4.3.4 Describe the data

First, you can describe the data regarding the note given

p_note = plot(data_hedonic, plot_type = "boxplot", x_axis = "germplasm",
               in_col = "location", vec_variables = "note"
               )
## Warning in reshape_data_split_x_axis_in_col(d, variable, labels_on,
## x_axis, : 6 rows have been deleted for note because of only NA on the row
## for these variables.
p_note
## $note
## $note$`germplasm-1|location-1`

As well as the descriptors for each germplasm for example:

descriptors = data_hedonic$descriptors

p_des = plot(data_hedonic, plot_type = "radar", in_col = "germplasm", 
                         vec_variables = descriptors
                         )
p_des

4.3.5 Run the model

To run the model on the dataset, used the function model_hedonic.

out_hedonic = model_hedonic(data_hedonic)
## Warning in model_hedonic(data_hedonic): Rows in column "note" has been
## deleted because of NA.
## Warning in model_hedonic(data_hedonic): Some rows have been removed because
## there are no descriptors.

out_hedonic is a list with two elements: - model : the result of the anova run on note - CA : the result of the correspondane analysis run on the data set with the supplementary variables with FactoMineR::CA

4.3.6 Check and visualize model outputs

The tests to check the model are explained in section 3.1.2.1.2.

4.3.6.1 Check the model

out_check_hedonic = check_model(out_hedonic)

out_check_hedonic is list with two elements:

  • hedonic which it the same objet as out_hedonic
  • data_ggplot a list containing information for ggplot:
    • data_ggplot_residuals a list containing :
      • data_ggplot_normality
      • data_ggplot_skewness_test
      • data_ggplot_kurtosis_test
      • data_ggplot_qqplot
    • data_ggplot_variability_repartition_pie
    • data_ggplot_var_intra

4.3.6.2 Visualize outputs

Once the computation is done, you can visualize the results with plot

p_out_check_hedonic = plot(out_check_hedonic)

p_out_check_hedonic is a list with:

  • residuals
    • histogram : histogram with the distribution of the residuals
    p_out_check_hedonic$residuals$histogram
    ## `stat_bin()` using `bins = 30`. Pick better value with `binwidth`.
    • qqplot
    p_out_check_hedonic$residuals$qqplot

  • variability_repartition : pie with repartition of SumSq for each factor

p_out_check_hedonic$variability_repartition

  • variance_intra_germplasm : repartition of the residuals for each germplasm which represent the person assessor variation plus the intra-germplasm variance.
p_out_check_hedonic$variance_intra_germplasm

  • pca_composante_variance : variance caught by each dimension of the CA
p_out_check_hedonic$pca_composante_variance

4.3.7 Get and visualize mean comparisons

The method to compute mean comparison are explained in section 3.1.2.1.3.

4.3.7.1 Get mean comparisons

Get mean comparisons with mean_comparisons.

out_mean_comparisons_hedonic = mean_comparisons(out_check_hedonic)

out_mean_comparisons_hedonic is a list of one element for futher ggplot : data_ggplot_LSDbarplot_germplasm

4.3.7.2 Visualize mean comparisons

p_out_mean_comparisons_hedonic = plot(out_mean_comparisons_hedonic)

p_out_mean_comparisons_hedonic is a list of on elements with barplots :

For each element of the list, there are as many graph as needed with nb_parameters_per_plot parameters per graph.
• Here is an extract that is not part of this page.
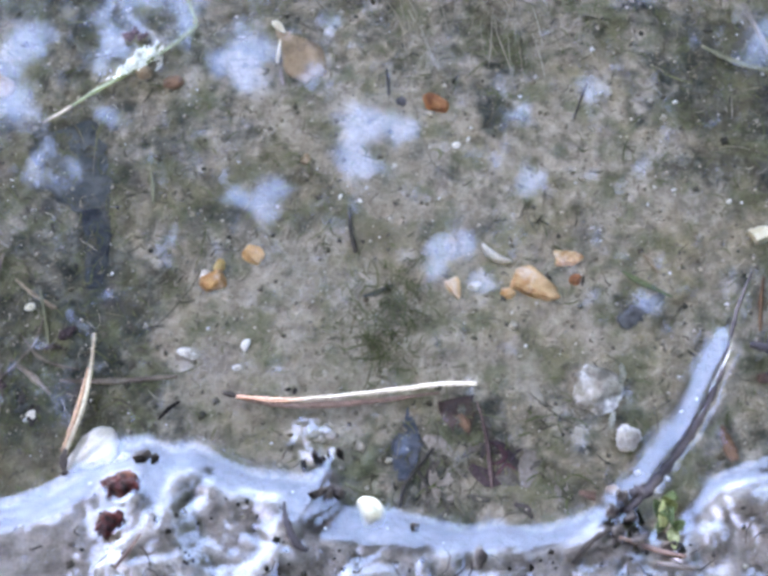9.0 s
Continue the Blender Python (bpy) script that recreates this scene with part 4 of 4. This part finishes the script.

Letters are displayed on each bar. Parameters that do not share the same letters are different regarding type I error (alpha) and alpha correction. The error I (alpha) and the alpha correction are displayed in the title.

  • germplasm : mean comparison for germplasm
pg = p_out_mean_comparisons_hedonic$germplasm
names(pg)
## [1] "1"
pg$`1`

4.3.8 Get and visualize biplot

The biplot represents information about the percentages of total variation explained by the two axes. It has to be linked to the total variation caught by the interaction. If the total variation is small, then the biplot is useless. If the total variation is high enought, then the biplot is useful if the two first dimension represented catch enought variation (the more the better).

4.3.8.1 Get biplot

out_biplot_hedonic = biplot_data(out_check_hedonic)

4.3.8.2 Visualize biplot

p_out_biplot_hedonic = plot(out_biplot_hedonic)

p_out_biplot_hedonic is a list of one element with the CA biplot

p_out_biplot_hedonic$ca_biplot